No deadspots of effort as we now have full detail + CAD up to finish trim, and the lot we're building has no inspections required

  1. I am inspired because with the build detail available, i can leave the role of designer/documenter which I am doing currently for the build detail.
  2. The effort is based on 'everyone starts on the factory floor'. Reason is that Design-builders-entrepreneurs need to know how to build, otherwise they produce shit design like most of the world does.
  3. The effort is

The above seems to address the intensity learnings from the last Apprenticeship, where information overload was complete for the participants. In the above scenario, we divide the issue into separate builder-designer-ecologist tracks.

I could envision that builders will want to join the designer/ecologist tracks, but I think the answer there is simply to charge them for the apprenticeship time, so that it's fair to the people who pay.

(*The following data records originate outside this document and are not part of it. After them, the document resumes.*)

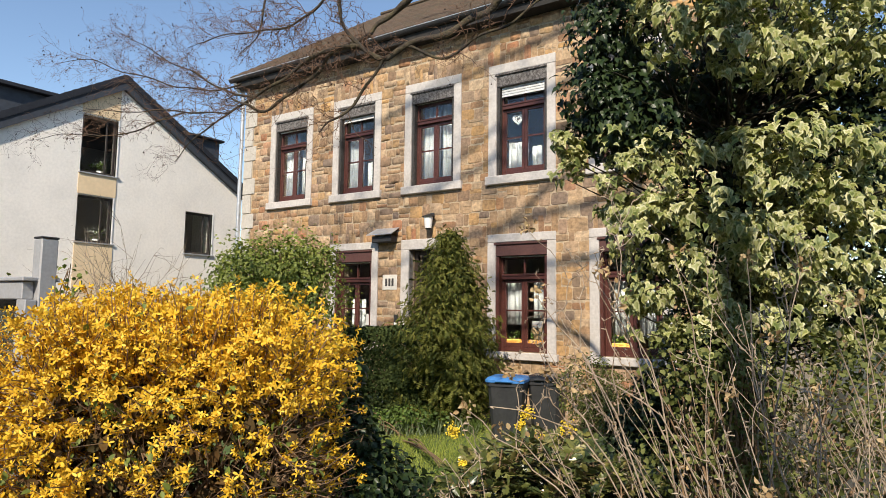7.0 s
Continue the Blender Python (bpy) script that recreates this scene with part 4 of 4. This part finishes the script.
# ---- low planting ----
leafy("laurel_shrub", "low glossy evergreen shrub, the forsythia's shade put into its dark leaves", "shrub", [((3.85, -7.14, 0.38), (0.40, 0.35, 0.38)), ((3.82, -7.60, 0.66), (0.28, 0.3, 0.45)), ((3.83, -6.59, 0.21), (0.4, 0.35, 0.35))], M_LEAF_SHADED, simple_leaf(0.5), 0.06, 520, base=(3.96, -7.30))
leafy("shaded_cover_patch", "low evergreen ground cover added before the lawn, shade put into its dark leaves", "ground cover", [(tuple(spot(d, q, 0.07)), (0.42, 0.4, 0.15)) for d, q in ((5.2, -0.35), (5.3, 0.25), (5.6, 0.8), (6.2, -0.1), (6.4, 0.5), (6.5, 1.1), (5.1, -0.9), (6.1, -0.8))], M_LEAF_SHADED, simple_leaf(0.5), 0.055, 420, base=tuple(spot(5.7, 0.2))[:2], stems=5)
leafy("dark_leaf_mass", "dark glossy leaf mass added beside the bins", "shrub", [((4.76, -4.77, 1.0), (0.34, 0.3, 0.36)), ((4.65, -4.83, 0.6), (0.45, 0.35, 0.5)), ((4.98, -4.62, 1.1), (0.32, 0.3, 0.36))], M_LEAF_SHADED, simple_leaf(0.5), 0.045, 800, base=(4.7, -4.8))
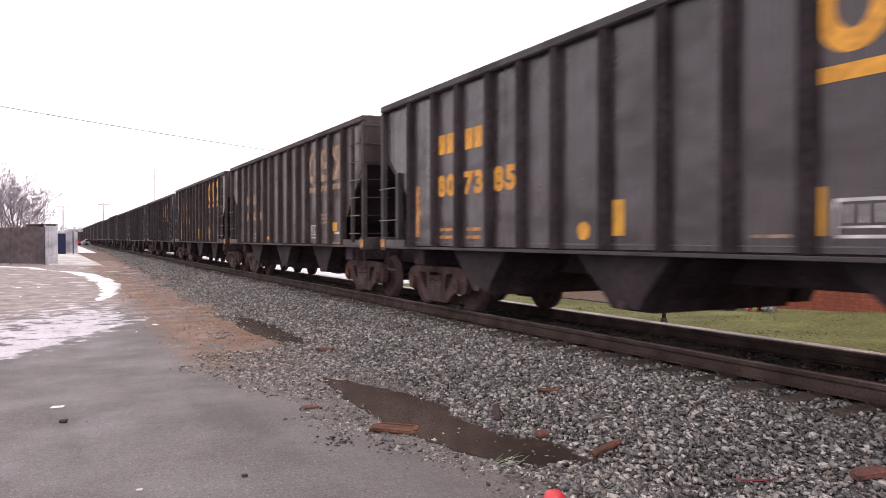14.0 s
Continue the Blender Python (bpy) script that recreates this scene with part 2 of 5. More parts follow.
M = {
    "asphalt": lot_surface("damp_asphalt_lot"),
    "dirt": earth_mix("bare_earth", (0.085, 0.062, 0.048), (0.185, 0.105, 0.062), (0.16, 0.135, 0.118)),
    "ballast_bed": shader("ballast_bed", (0.085, 0.078, 0.076), 0.85, grain=30, stain=0.8, mix=0.9, bump=1.0),
    "stone": stone_mix("ballast_stone"),
    # grainy white put in for the glint along the far rail
    "glint_white": shader("rail_glint_white", (0.66, 0.64, 0.60), 0.9, grain=30, stain=2, mix=0.6, bump=0.6),
    # between the rails: coal dust, and the train's shade put into the colour
    "shaded_stone": stone_mix("coal_and_shade_stone", 0.4),
    "shaded_bed": shader("coal_and_shade_bed", (0.030, 0.026, 0.026), 0.9, grain=30, stain=1.2, mix=0.8, bump=0.8),
    "gravel": stone_mix("pale_loose_gravel", 1.2),
    "rail": shader("rusty_rail_steel", (0.056, 0.040, 0.035), 0.85, spec=0.15, grain=50, stain=3, bump=0.2),
    "rail_top": shader("polished_rail_top", (0.20, 0.17, 0.16), 0.5, metal=0.6, grain=60, stain=3, bump=0.05),
    "tie": shader("creosoted_wood", (0.06, 0.045, 0.036), 0.9, grain=25, stain=3, bump=0.6, per="object"),
    "black": car_paint("dull_black_car_paint", (0.046, 0.041, 0.046), (0.062, 0.053, 0.055), 0.5, 0.28),
    "black_sheet": car_paint("satin_black_car_paint", (0.033, 0.0262, 0.0300), (0.060, 0.048, 0.051), 0.24, 0.62),
    "brown_sheet": car_paint("satin_brown_car_paint", (0.040, 0.0295, 0.030), (0.072, 0.051, 0.049), 0.27, 0.58),
    "faded_sheet": car_paint("satin_faded_car_paint", (0.046, 0.035, 0.036), (0.105, 0.080, 0.078), 0.30, 0.5),
    "brown": car_paint("brown_car_paint", (0.050, 0.041, 0.042), (0.074, 0.056, 0.054), 0.52, 0.28),
    "faded": car_paint("faded_rusty_paint", (0.050, 0.041, 0.040), (0.125, 0.098, 0.094), 0.6, 0.2),
    # ribs: darker, duller copies of the car paint, with shade in the colour
    "black_rib": shader("shaded_black_rib_paint", (0.030, 0.0235, 0.026), 0.8, spec=0.12, grain=14, stain=1.5, mix=0.6, bump=0.1),
    "brown_rib": shader("shaded_brown_rib_paint", (0.034, 0.025, 0.025), 0.8, spec=0.12, grain=14, stain=1.5, mix=0.6, bump=0.1),
    "faded_rib": shader("shaded_faded_rib_paint", (0.034, 0.026, 0.026), 0.8, spec=0.12, grain=14, stain=1.5, mix=0.7, bump=0.1),
    "skirt": shader("dusty_end_skirt_paint", (0.085, 0.073, 0.074), 0.6, spec=0.3, grain=14, stain=2, mix=0.5, bump=0.1),
    "under": shader("grimy_underframe", (0.054, 0.038, 0.044), 0.85, spec=0.15, grain=20, stain=2, bump=0.2),
    "truck": shader("dusty_brown_cast_steel", (0.072, 0.046, 0.045), 0.85, spec=0.2, grain=25, stain=4, bump=0.2),
    "cap": shader("rusty_bearing_cap", (0.092, 0.048, 0.040), 0.85, spec=0.2, grain=25, stain=4, bump=0.2),
    "spring": shader("worn_coil_spring_steel", (0.10, 0.075, 0.068), 0.6, spec=0.3, grain=25, stain=4, bump=0.1),
    "wheel": shader("rusty_wheel_steel", (0.064, 0.041, 0.042), 0.85, spec=0.15, grain=25, stain=3, bump=0.1),
    "orange": shader("orange_paint", (0.65, 0.30, 0.035), 0.6, grain=14, stain=2.5, mix=0.4, bump=0.05, dark=0.8),
    "yellow": shader("yellow_reflector", (0.60, 0.30, 0.03), 0.5, grain=14, stain=3, mix=0.3, bump=0.05, dark=0.85),
    "red": shader("red_orange_placard", (0.72, 0.17, 0.05), 0.55, grain=14, stain=3, mix=0.3, bump=0.05),
    "white": shader("white_stencil_paint", (0.5, 0.49, 0.48), 0.6, grain=14, stain=3, mix=0.4, bump=0.05),
    "faint": shader("worn_tan_paint", (0.26, 0.18, 0.12), 0.7, grain=10, stain=3, mix=0.7, bump=0.05),
    "grey_spray": shader("grey_spray_paint", (0.22, 0.22, 0.22), 0.6, grain=9, stain=3, mix=0.7, bump=0.02),
    "white_spray": shader("white_spray_paint", (0.48, 0.48, 0.48), 0.6, grain=9, stain=3, mix=0.7, bump=0.02),
    "blue_spray": shader("pale_blue_spray_paint", (0.20, 0.28, 0.31), 0.6, grain=9, stain=3, mix=0.7, bump=0.02),
    "snow": shader("old_snow", (0.78, 0.78, 0.80), 0.8, grain=14, stain=1.5, mix=0.2, bump=0.5, dark=0.75),
    "grass": shader("winter_grass", (0.185, 0.200, 0.07), 0.9, grain=14, stain=0.9, mix=0.6, bump=0.5, dark=0.6, light=(0.225, 0.245, 0.085)),
    "block": shader("grey_concrete_block", (0.26, 0.25, 0.23), 0.9, grain=9, stain=0.6, mix=0.3, per="object"),
    "concrete": shader("pale_concrete", (0.55, 0.53, 0.50), 0.85, grain=20, stain=0.6, mix=0.25, bump=0.2),
    "bark": shader("grey_bark", (0.15, 0.125, 0.135), 0.9, grain=14, stain=2),
    "twig": shader("pale_grey_twigs", (0.30, 0.265, 0.30), 0.9, grain=14, stain=2, bump=0.0),
    "pole": shader("weathered_pole_wood", (0.15, 0.12, 0.10), 0.9, grain=14, stain=2),
    "metal": shader("galvanized_steel", (0.35, 0.36, 0.38), 0.5, metal=0.6, grain=20, stain=2),
    "mesh": shader("dark_screen_cloth", (0.070, 0.055, 0.058), 0.9, grain=3, stain=0.35, mix=0.5, dark=0.5),
    "blue": shader("dark_blue_paint", (0.012, 0.016, 0.055), 0.5, grain=14, stain=2),
    "blue_bag": shader("blue_plastic_film", (0.03, 0.05, 0.22), 0.4, grain=14, stain=4, mix=0.5),
    "pink": shader("faded_crimson_plastic", (0.19, 0.03, 0.045), 0.6, grain=30, stain=8, mix=0.5, bump=0.1),
    "puddle": shader("muddy_water", (0.064, 0.047, 0.038), 0.19, grain=4, stain=0.8, mix=0.4, bump=0.02),
    "rust": shader("rusty_iron", (0.105, 0.042, 0.024), 0.85, grain=40, stain=8, bump=0.4),
    "redplastic": shader("red_plastic", (0.65, 0.05, 0.06), 0.4, grain=30, stain=5, mix=0.15, bump=0.02),
    "car_white": shader("white_vehicle_paint", (0.6, 0.6, 0.62), 0.3, grain=9, stain=2, mix=0.1, bump=0.0),
    "glass": shader("dark_glass", (0.02, 0.025, 0.03), 0.08, grain=9, stain=2, mix=0.1, bump=0.0),
    "tyre": shader("tyre_rubber", (0.02, 0.02, 0.02), 0.85, grain=30, stain=4),
    # far woods and poles: haze is put into this pale colour
    "haze_wood": shader("haze_pale_wood", (0.50, 0.47, 0.49), 1.0, grain=2, stain=0.2, mix=0.4),
    "clod": shader("wet_soil_clod", (0.050, 0.040, 0.035), 0.85, grain=40, stain=6, mix=0.6, bump=0.4, per="island"),
    "redclay": shader("red_clay", (0.13, 0.052, 0.04), 0.85, grain=30, stain=6, bump=0.3),
    "greenish": shader("pale_green_blades", (0.24, 0.28, 0.21), 0.7, grain=30, stain=6, bump=0.0),
    "grass_blade": shader("grass_blade", (0.27, 0.31, 0.10), 0.9, grain=9, stain=0.8, mix=0.4, bump=0.0),
    "red_leaf": shader("red_leaf", (0.22, 0.05, 0.03), 0.7, grain=9, stain=3, mix=0.5, bump=0.0, per="island"),
    "olive_leaf": shader("olive_leaf", (0.10, 0.105, 0.035), 0.7, grain=9, stain=3, mix=0.5, bump=0.0, per="island"),
    "orange_red": shader("orange_red_plastic", (0.65, 0.09, 0.05), 0.45, grain=9, stain=3, mix=0.2, bump=0.0),
    "chute": shader("coal_black_chute_paint", (0.034, 0.0265, 0.0285), 0.8, spec=0.15, grain=12, stain=1.2, mix=0.5, bump=0.1),
    "pale_sheet": shader("pale_painted_sheet", (0.46, 0.46, 0.50), 0.6, grain=12, stain=1.2, mix=0.2, bump=0.05),
    "rung": shader("worn_steel_rung", (0.095, 0.09, 0.09), 0.5, grain=20, stain=3, bump=0.0),
    "dull_orange": shader("dull_orange_paint", (0.40, 0.19, 0.06), 0.65, grain=12, stain=3, mix=0.6, bump=0.0),
    "coal": shader("coal", (0.02, 0.02, 0.022), 0.7, grain=15, stain=2, bump=0.8),
}


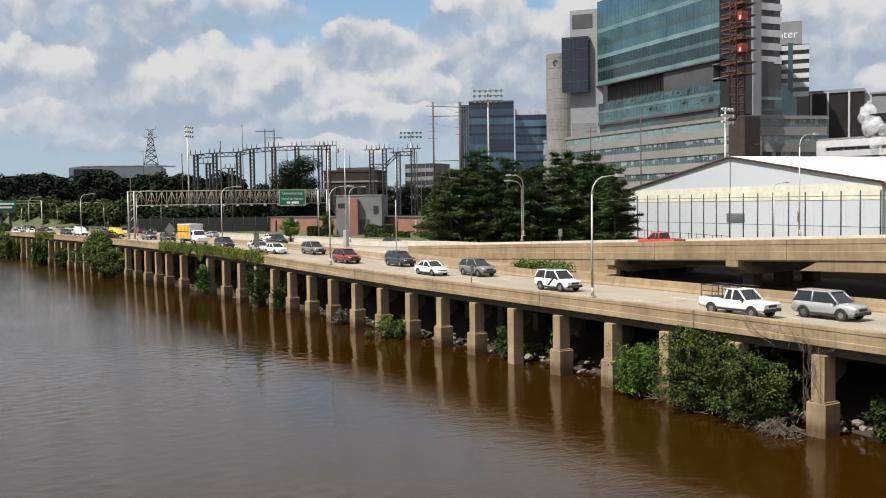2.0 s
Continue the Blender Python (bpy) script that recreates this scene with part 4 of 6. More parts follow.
for sgn in (-1, 1):
    bm = bmesh.new()
    xe = 30 + sgn * 30.5
    ya, yb = -0.22, WL + 0.5
    lo_ = [(xe, ya, E_Z - 0.12), (30, ya, R_Z - 0.05), (30, yb, R_Z - 0.05), (xe, yb, E_Z - 0.12)]
    if sgn > 0:
        lo_ = [lo_[1], lo_[0], lo_[3], lo_[2]]
    hexa(bm, lo_ + [(x, y, z + 0.22) for x, y, z in lo_])
    part("roof_slope", bm, M_WHITEROOF, hall, "bright white roof slope")
    bm = bmesh.new()
    beam(bm, (xe, -0.3, E_Z + 0.02), (30, -0.3, R_Z + 0.08), 0.16, n=4)
    part("verge_trim", bm, M_RUST, hall, "dark red verge trim")
bm = bmesh.new()
block(bm, 60.3, 60.7, -0.6, WL + 0.5, E_Z - 0.35, E_Z - 0.1)
part("gutter", bm, M_RUST, hall)
bm = bmesh.new()
block(bm, 29.2, 33.4, -0.12, 0.0, 9.4, 10.7)
for j in range(7):
    block(bm, 29.2, 33.4, -0.16, -0.1, 9.45 + j * 0.17, 9.51 + j * 0.17)
part("wall_vent", bm, M_STUCCO, hall, "grey louvred wall vent")
bm = bmesh.new()
for x in (30.0, 60.02):
    block(bm, x - 0.08, x + 0.08, -0.09, 0.0, 5, 14.7 if x > 40 else 19.0)
part("corner_trim", bm, M_PANELGREY, hall)

# tall chain-link court fence in front of the hall
FA, FB = WA - WB * 33 - WD * 7.5, WA + WB * 38 - WD * 7.5
fence = thing("court_fence", "tall black chain-link court fence on steel posts", "fence", frame_at((FA.x, FA.y, 0), (FB.x, FB.y)))
FL = (FB - FA).length
k = 0
x = 0.0
post0 = None
while x <= FL:
    if post0 is None:
        bm = bmesh.new()
        beam(bm, (0, 0, 5.5), (0, 0, 13.7), 0.085, n=6)
        post0 = part("post", bm, M_DARKSTEEL, fence)
        post0.matrix_local = Matrix.Translation((x, 0, 0))
    else:
        share("post", post0, fence, Matrix.Translation((x, 0, 0)))
    x += 3.05
for zz in (13.1, 9.4, 6.6):
    bm = bmesh.new()
    beam(bm, (0, 0, zz), (FL, 0, zz), 0.045, n=4)
    part("rail", bm, M_DARKSTEEL, fence)
low = thing("low_fence", "low chain-link fence with slim posts", "fence", frame_at((FA.x - 4, FA.y - 3, 0), (FB.x - 4, FB.y - 1.5)))
for j in range(26):
    bm = bmesh.new()
    beam(bm, (j * 1.9, 0, 5.8), (j * 1.9, 0, 8.7 - j * 0.03), 0.05, n=5)
    part("post", bm, M_DARKSTEEL, low)
for zz in (8.6, 7.4):
    bm = bmesh.new()
    beam(bm, (0, 0, zz), (47, 0, zz - 0.7), 0.04, n=4)
    part("rail", bm, M_DARKSTEEL, low)

# red brick boundary building with its entrance block
b0, b1, b2 = polar(13.6, 250), polar(8.4, 226), polar(1.0, 190)
for pa, pb_ in ((b0, b1), (b1, b2)):
    ob, w = rect_building("brick_wall_building", pa, pb_, 10, 5.0, 9.75, M_BRICK, "low flat-roofed red brick building with a dark coping", "building")
    bm = bmesh.new()
    block(bm, -0.1, w + 0.1, 0.2, 10.1, 9.75, 10.0)
    part("coping", bm, M_PANELDARK, ob)
    k = int(w / 7)
    for j in range(k):
        bm = bmesh.new()
        soft_block(bm, (j + 0.5) * w / k - 0.25, (j + 0.5) * w / k + 0.25, 0.05, 0.35, 5.2, 9.2, 0.04)
        part("downpipe", bm, M_PANELWHITE if j % 2 else M_PANELDARK, ob)
sp, sq = polar(9.3, 211), polar(6.5, 209)
ob, w = rect_building("stucco_block", sp, sq, 9, 6.0, 14.9, M_STUCCO, "grey stucco entrance block beside a brick pylon", "building")
bm = bmesh.new()
soft_block(bm, w * 0.31, w * 0.50, -1.0, 0.4, 5.5, 14.2, 0.05)
part("brick_pylon", bm, M_BRICK, ob, "red brick pylon")
bm = bmesh.new()
block(bm, w * 0.82, w * 0.93, 0.28, 0.4, 10.8, 12.6)
part("window", bm, M_BLACKGLASS, ob)
bm = bmesh.new()
block(bm, w * 0.04, w * 0.2, 0.28, 0.4, 12.2, 13.2)
part("window", bm, M_BLACKGLASS, ob)
bm = bmesh.new()
block(bm, w * 0.52, w * 0.72, 0.2, 0.4, 5.5, 9.5)
part("doorway", bm, M_PANELDARK, ob)
bm = bmesh.new()
block(bm, -0.1, w + 0.1, 0.25, 9.1, 14.9, 15.1)
part("coping", bm, M_PANELGREY, ob)

# dark screened fence between highway verge and substation
fa, fb = polar(21.6, 262), polar(10.6, 246)
fence = thing("screen_fence", "dark screened chain-link fence below the substation", "fence", frame_at((fa[0], fa[1], 0), fb))
fw = math.hypot(fb[0] - fa[0], fb[1] - fa[1])
for j in range(17):
    bm = bmesh.new()
    beam(bm, (fw * j / 16, 0, 5.8), (fw * j / 16, 0, 10.2), 0.07, n=6)
    part("post", bm, M_DARKSTEEL, fence)
    if j < 16:
        bm = bmesh.new()
        block(bm, fw * j / 16 + 0.08, fw * (j + 1) / 16 - 0.08, 0.02, 0.06, 6.2, 10.0)
        part("screen_panel", bm, M_SCREEN, fence, "dark woven screen panel")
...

Do you think the above would work? Does this address the sequencing, regarding supreme focus on house build+sale cycles? Regarding risk of frustrating the build and money proof. You mentioned spending time teaching rather than getting performance from the people. It seems we have a workable solution:

  1. Program makes no compromise on finishing the house, but only adds effort to it via the apprenticeship tracks (apprentices still have to have an interest and ability to build, that is part of admission)
  2. Is my time taken away for teaching? I think if we do the 4x10 schedule for the build track, we are all good. Can I do it? I think so, I work all day already. The real question is if I lose house-building focus because I'm teaching? I don't think so - I can teach in my sleep. For teaching build skill - we have skilled people that our students learn from. For class time, we have tons of materials already available - the question is more the quality of the students who would have to have higher bandwidth to actually learn. And i plan on selecting only people who I think would be capable of rapid learning for those tracks. If they aren't capable, they are just builders, and can take longer to learn. I really think the success will be at the point of recruting, and if I don't think there are good candidates for the apprenticeship, we simply don't take them. I think we need to select for the quality of people for potential succession. Ideally the candidates are so good that it's a joy to teach, as people are not overloaded but asking for more tasty morsels.

Thanks for listening here - let me know what clarity I still need here.